SET EXERCISE >>
Without including any images, repeat the data exactly.

COLLECTED DATA >>
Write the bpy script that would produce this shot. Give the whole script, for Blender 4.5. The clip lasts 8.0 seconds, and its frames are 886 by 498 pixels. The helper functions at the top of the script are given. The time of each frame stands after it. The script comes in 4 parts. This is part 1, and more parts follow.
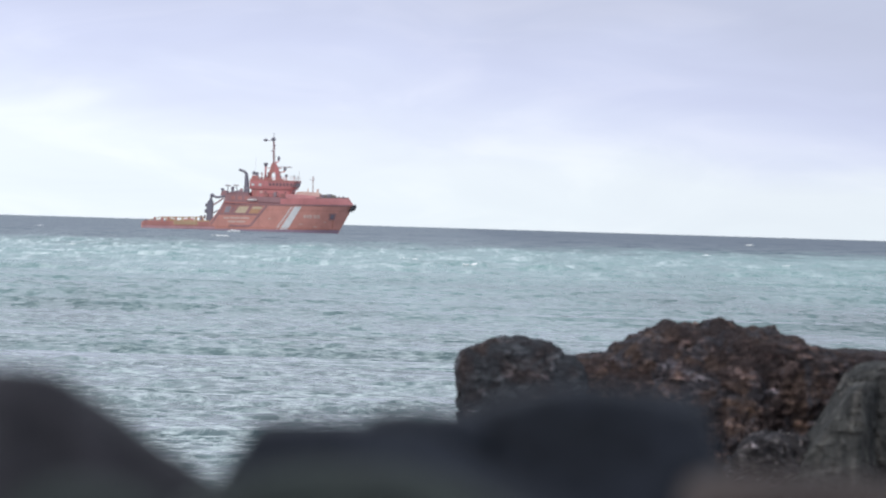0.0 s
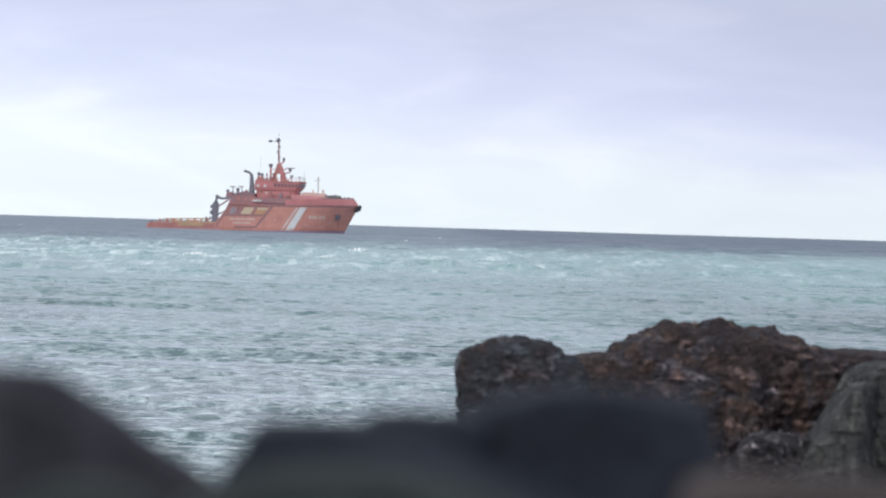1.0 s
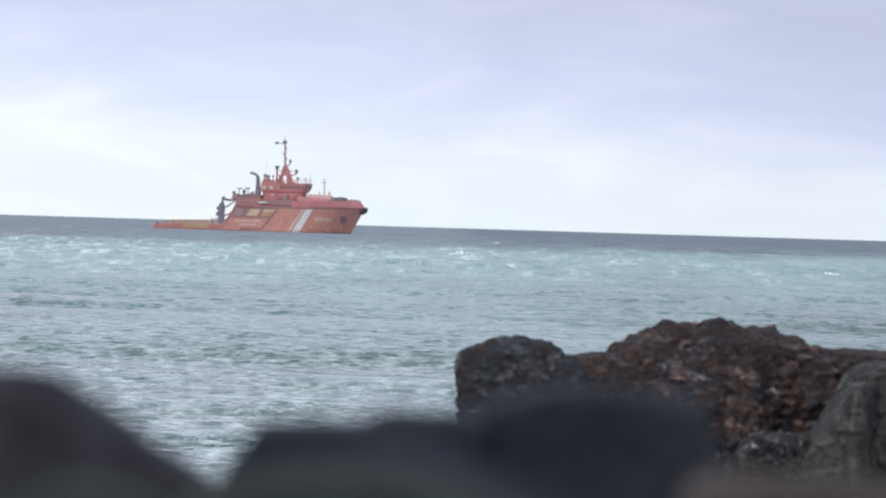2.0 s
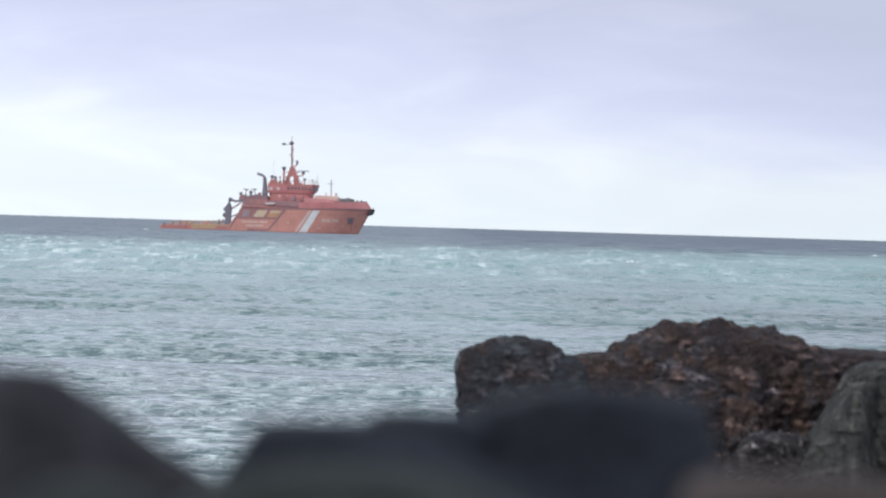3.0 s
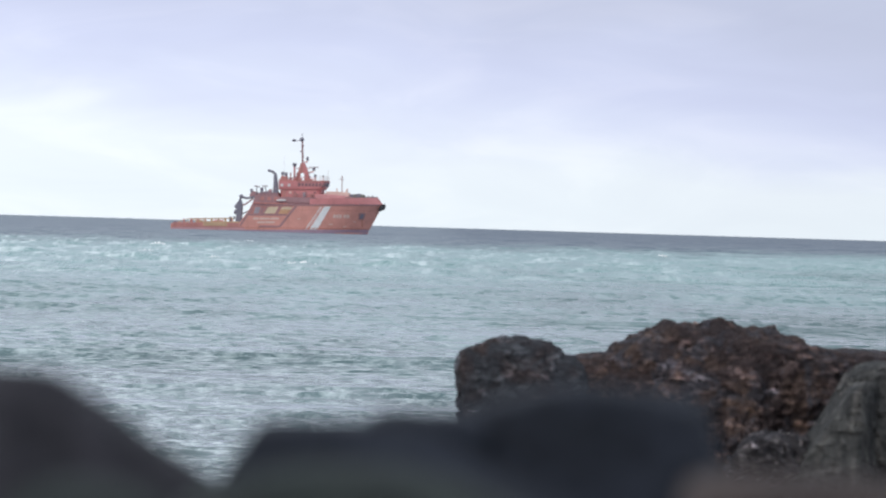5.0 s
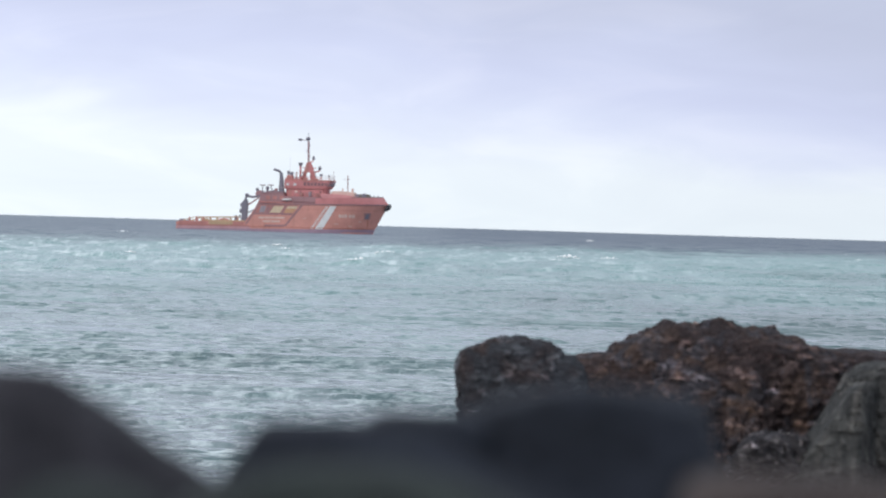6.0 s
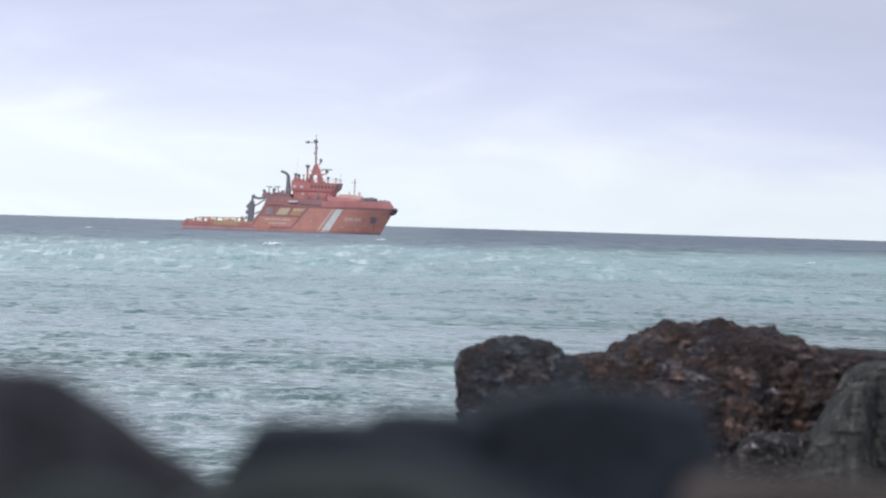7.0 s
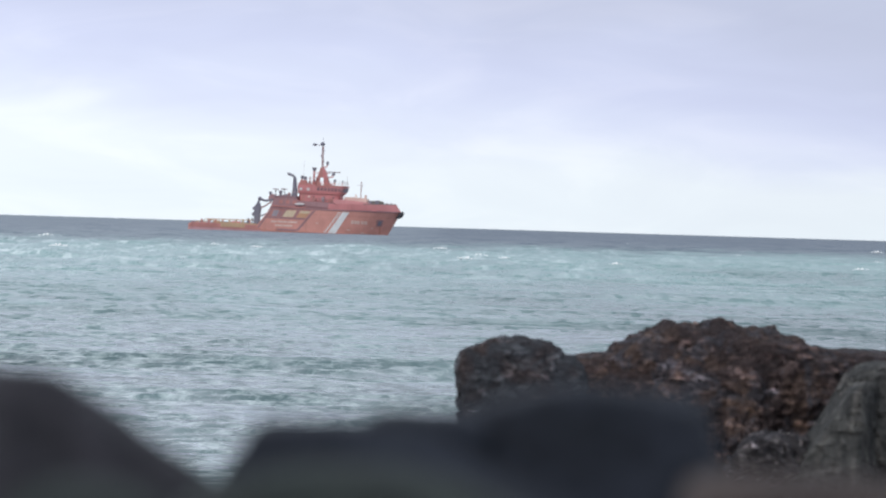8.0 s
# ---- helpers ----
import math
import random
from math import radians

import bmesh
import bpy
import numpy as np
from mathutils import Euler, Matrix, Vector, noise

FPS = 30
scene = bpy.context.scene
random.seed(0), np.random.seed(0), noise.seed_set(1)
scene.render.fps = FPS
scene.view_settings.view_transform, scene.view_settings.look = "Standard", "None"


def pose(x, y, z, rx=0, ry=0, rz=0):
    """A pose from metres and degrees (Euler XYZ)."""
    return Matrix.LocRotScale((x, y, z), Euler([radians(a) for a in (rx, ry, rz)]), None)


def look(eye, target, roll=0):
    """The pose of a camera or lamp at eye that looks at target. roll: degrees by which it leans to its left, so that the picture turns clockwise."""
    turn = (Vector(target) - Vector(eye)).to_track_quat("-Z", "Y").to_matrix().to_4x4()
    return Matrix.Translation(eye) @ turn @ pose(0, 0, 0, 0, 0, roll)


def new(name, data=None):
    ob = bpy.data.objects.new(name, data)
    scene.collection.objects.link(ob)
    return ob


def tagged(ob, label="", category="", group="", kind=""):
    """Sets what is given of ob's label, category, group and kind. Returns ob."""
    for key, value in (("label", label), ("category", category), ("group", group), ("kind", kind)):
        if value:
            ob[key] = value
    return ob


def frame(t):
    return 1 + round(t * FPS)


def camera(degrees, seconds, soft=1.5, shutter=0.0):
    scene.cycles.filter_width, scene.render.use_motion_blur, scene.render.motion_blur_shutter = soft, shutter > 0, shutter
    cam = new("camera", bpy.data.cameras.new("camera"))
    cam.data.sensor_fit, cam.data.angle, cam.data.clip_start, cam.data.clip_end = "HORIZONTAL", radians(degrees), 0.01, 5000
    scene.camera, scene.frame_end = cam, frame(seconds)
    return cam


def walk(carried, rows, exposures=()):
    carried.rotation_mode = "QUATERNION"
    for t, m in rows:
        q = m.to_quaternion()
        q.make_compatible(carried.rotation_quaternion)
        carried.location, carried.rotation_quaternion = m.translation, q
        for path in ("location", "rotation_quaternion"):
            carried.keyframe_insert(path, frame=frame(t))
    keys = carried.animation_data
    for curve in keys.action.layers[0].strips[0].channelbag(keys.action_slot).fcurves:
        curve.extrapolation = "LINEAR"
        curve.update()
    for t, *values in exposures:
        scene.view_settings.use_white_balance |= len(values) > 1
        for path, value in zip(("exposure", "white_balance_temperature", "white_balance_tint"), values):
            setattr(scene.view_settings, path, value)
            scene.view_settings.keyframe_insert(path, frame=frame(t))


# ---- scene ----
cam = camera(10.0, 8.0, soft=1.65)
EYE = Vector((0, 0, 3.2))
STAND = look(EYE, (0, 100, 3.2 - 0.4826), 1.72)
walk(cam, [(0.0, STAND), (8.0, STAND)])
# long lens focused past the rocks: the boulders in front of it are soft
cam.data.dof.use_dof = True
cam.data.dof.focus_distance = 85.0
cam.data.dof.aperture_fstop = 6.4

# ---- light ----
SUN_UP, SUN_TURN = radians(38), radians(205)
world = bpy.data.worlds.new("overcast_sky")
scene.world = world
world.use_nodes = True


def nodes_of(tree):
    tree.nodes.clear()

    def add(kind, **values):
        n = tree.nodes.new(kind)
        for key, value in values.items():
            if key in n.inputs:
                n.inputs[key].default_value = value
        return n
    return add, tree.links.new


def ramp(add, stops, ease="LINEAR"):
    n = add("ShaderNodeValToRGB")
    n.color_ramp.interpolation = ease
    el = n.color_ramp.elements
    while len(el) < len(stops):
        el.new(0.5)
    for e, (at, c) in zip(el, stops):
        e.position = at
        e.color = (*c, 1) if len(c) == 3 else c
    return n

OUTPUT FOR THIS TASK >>
Write the bpy script that would produce this shot. Give the whole script, for Blender 4.5. The clip lasts 8.0 seconds, and its frames are 886 by 498 pixels. The helper functions at the top of the script are given. The time of each frame stands after it. The script comes in 4 parts. This is part 1, and more parts follow.
0.0 s
1.0 s
2.0 s
3.0 s
5.0 s
6.0 s
7.0 s
8.0 s
# ---- helpers ----
import math
import random
from math import radians

import bmesh
import bpy
import numpy as np
from mathutils import Euler, Matrix, Vector, noise

FPS = 30
scene = bpy.context.scene
random.seed(0), np.random.seed(0), noise.seed_set(1)
scene.render.fps = FPS
scene.view_settings.view_transform, scene.view_settings.look = "Standard", "None"


def pose(x, y, z, rx=0, ry=0, rz=0):
    """A pose from metres and degrees (Euler XYZ)."""
    return Matrix.LocRotScale((x, y, z), Euler([radians(a) for a in (rx, ry, rz)]), None)


def look(eye, target, roll=0):
    """The pose of a camera or lamp at eye that looks at target. roll: degrees by which it leans to its left, so that the picture turns clockwise."""
    turn = (Vector(target) - Vector(eye)).to_track_quat("-Z", "Y").to_matrix().to_4x4()
    return Matrix.Translation(eye) @ turn @ pose(0, 0, 0, 0, 0, roll)


def new(name, data=None):
    ob = bpy.data.objects.new(name, data)
    scene.collection.objects.link(ob)
    return ob


def tagged(ob, label="", category="", group="", kind=""):
    """Sets what is given of ob's label, category, group and kind. Returns ob."""
    for key, value in (("label", label), ("category", category), ("group", group), ("kind", kind)):
        if value:
            ob[key] = value
    return ob


def frame(t):
    return 1 + round(t * FPS)


def camera(degrees, seconds, soft=1.5, shutter=0.0):
    scene.cycles.filter_width, scene.render.use_motion_blur, scene.render.motion_blur_shutter = soft, shutter > 0, shutter
    cam = new("camera", bpy.data.cameras.new("camera"))
    cam.data.sensor_fit, cam.data.angle, cam.data.clip_start, cam.data.clip_end = "HORIZONTAL", radians(degrees), 0.01, 5000
    scene.camera, scene.frame_end = cam, frame(seconds)
    return cam


def walk(carried, rows, exposures=()):
    carried.rotation_mode = "QUATERNION"
    for t, m in rows:
        q = m.to_quaternion()
        q.make_compatible(carried.rotation_quaternion)
        carried.location, carried.rotation_quaternion = m.translation, q
        for path in ("location", "rotation_quaternion"):
            carried.keyframe_insert(path, frame=frame(t))
    keys = carried.animation_data
    for curve in keys.action.layers[0].strips[0].channelbag(keys.action_slot).fcurves:
        curve.extrapolation = "LINEAR"
        curve.update()
    for t, *values in exposures:
        scene.view_settings.use_white_balance |= len(values) > 1
        for path, value in zip(("exposure", "white_balance_temperature", "white_balance_tint"), values):
            setattr(scene.view_settings, path, value)
            scene.view_settings.keyframe_insert(path, frame=frame(t))


# ---- scene ----
cam = camera(10.0, 8.0, soft=1.65)
EYE = Vector((0, 0, 3.2))
STAND = look(EYE, (0, 100, 3.2 - 0.4826), 1.72)
walk(cam, [(0.0, STAND), (8.0, STAND)])
# long lens focused past the rocks: the boulders in front of it are soft
cam.data.dof.use_dof = True
cam.data.dof.focus_distance = 85.0
cam.data.dof.aperture_fstop = 6.4

# ---- light ----
SUN_UP, SUN_TURN = radians(38), radians(205)
world = bpy.data.worlds.new("overcast_sky")
scene.world = world
world.use_nodes = True


def nodes_of(tree):
    tree.nodes.clear()

    def add(kind, **values):
        n = tree.nodes.new(kind)
        for key, value in values.items():
            if key in n.inputs:
                n.inputs[key].default_value = value
        return n
    return add, tree.links.new


def ramp(add, stops, ease="LINEAR"):
    n = add("ShaderNodeValToRGB")
    n.color_ramp.interpolation = ease
    el = n.color_ramp.elements
    while len(el) < len(stops):
        el.new(0.5)
    for e, (at, c) in zip(el, stops):
        e.position = at
        e.color = (*c, 1) if len(c) == 3 else c
    return n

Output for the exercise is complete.